How do you eat on a cruise? Here are all the secrets of on-board dining
The choice of a cruise also depends on the richness of the gastronomic offer: we visited the kitchens as big as a football pitch and the 13 restaurants on an Msc ship to see how the shipping company wants to 'transform catering into an identifying element of the on-board experience'
Key points
Cruises are sailing at full force. According to estimates by Clia-Cruise Lines International Association, passengers numbered 31.7 million in 2023, became 35.7 million in 2024 and will reach 39.4 million in 2027. An escalation that shows no sign of stopping, driven by an ever-expanding supply and increasingly sophisticated demand. Especially when it comes to food. In Italia 15.3 million cruise passengers travelled in 2025, and about half of them - with peaks of 66% among millennials - declared themselves willing to pay more for a quality gastronomic experience, on board as well as on land.
For Msc Crociere, the cruise division of the Msc-Mediterranean Shipping Company Group, this is exactly the point: to distinguish itself by "raising the bar of service and transforming catering into an identifying element of the on-board experience". To see how it works, we went on board the Msc World Europa, the first ship in the company's World class - equipped with no fewer than 13 restaurants, including six thematic restaurants, and 20 bars and lounges - and descended into the galley of this flagship that produces 25,000 meals a day.
Welcome to the galley
Let's start with terminology: the galley on board is not called a kitchen, it is called 'galley', in Italian 'galera'. Cesare Trani, sous chef at Msc Crociere, explains: "On ships, kitchens have no windows, as in Roman galleys, where prisoners rowed below sea level and the only light came in through the holes in the oars". Here, however, there is no imprisonment: 'They pay us well, I must say, and we have well-calibrated shifts,' he is keen to specify.
The galley of the Msc World Europa occupies over 2,500 square metres, 'almost as big as a football pitch', says Trani, and is the ship's only main galley (the theme restaurants have their own kitchens). Here 290 chefs work in shifts. In addition to the passengers - 6,762 at full capacity according to official Msc Cruises figures - there are 2,100 crew members, of 57 different nationalities, each with their own eating habits. "The crew's cook has a harder job than mine," admits Trani, "because in addition to different languages, they all have different eating habits that we respect.
Bread 9 times a day
The galley is divided into departments working in parallel.
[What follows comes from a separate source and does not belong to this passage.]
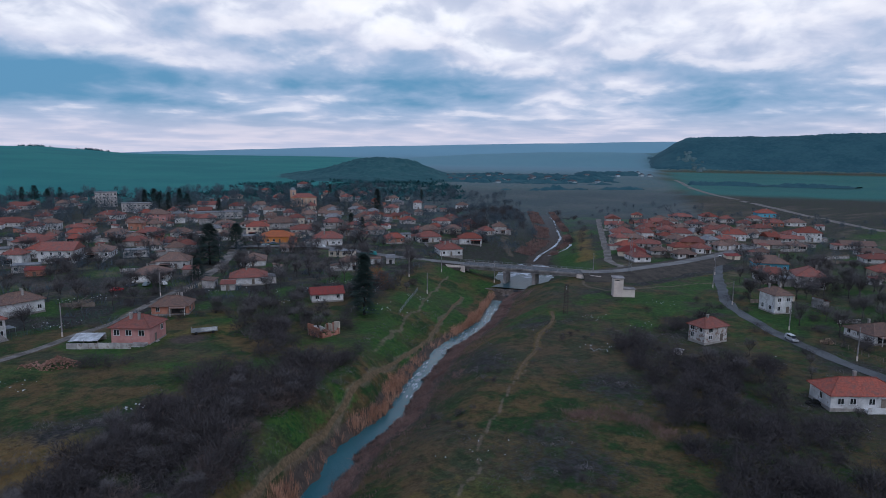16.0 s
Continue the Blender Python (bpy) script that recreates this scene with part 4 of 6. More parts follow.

The cold area - dedicated to fruit, cheese, salads, canapés and appetisers - employs 27 people in shifts. The bakery, which is connected to the pastry shop, bakes bread nine times a day: "You cannot do it once," explains Trani, "the air conditioning has a terrible effect on the bakery products. At full capacity at least 1,000 kilos of flour per day are needed for bread alone, plus another 400 for pizzas. 62 people work in the bakery. All the bread and all the cakes on the ship - including those for the theme restaurants - come out of here.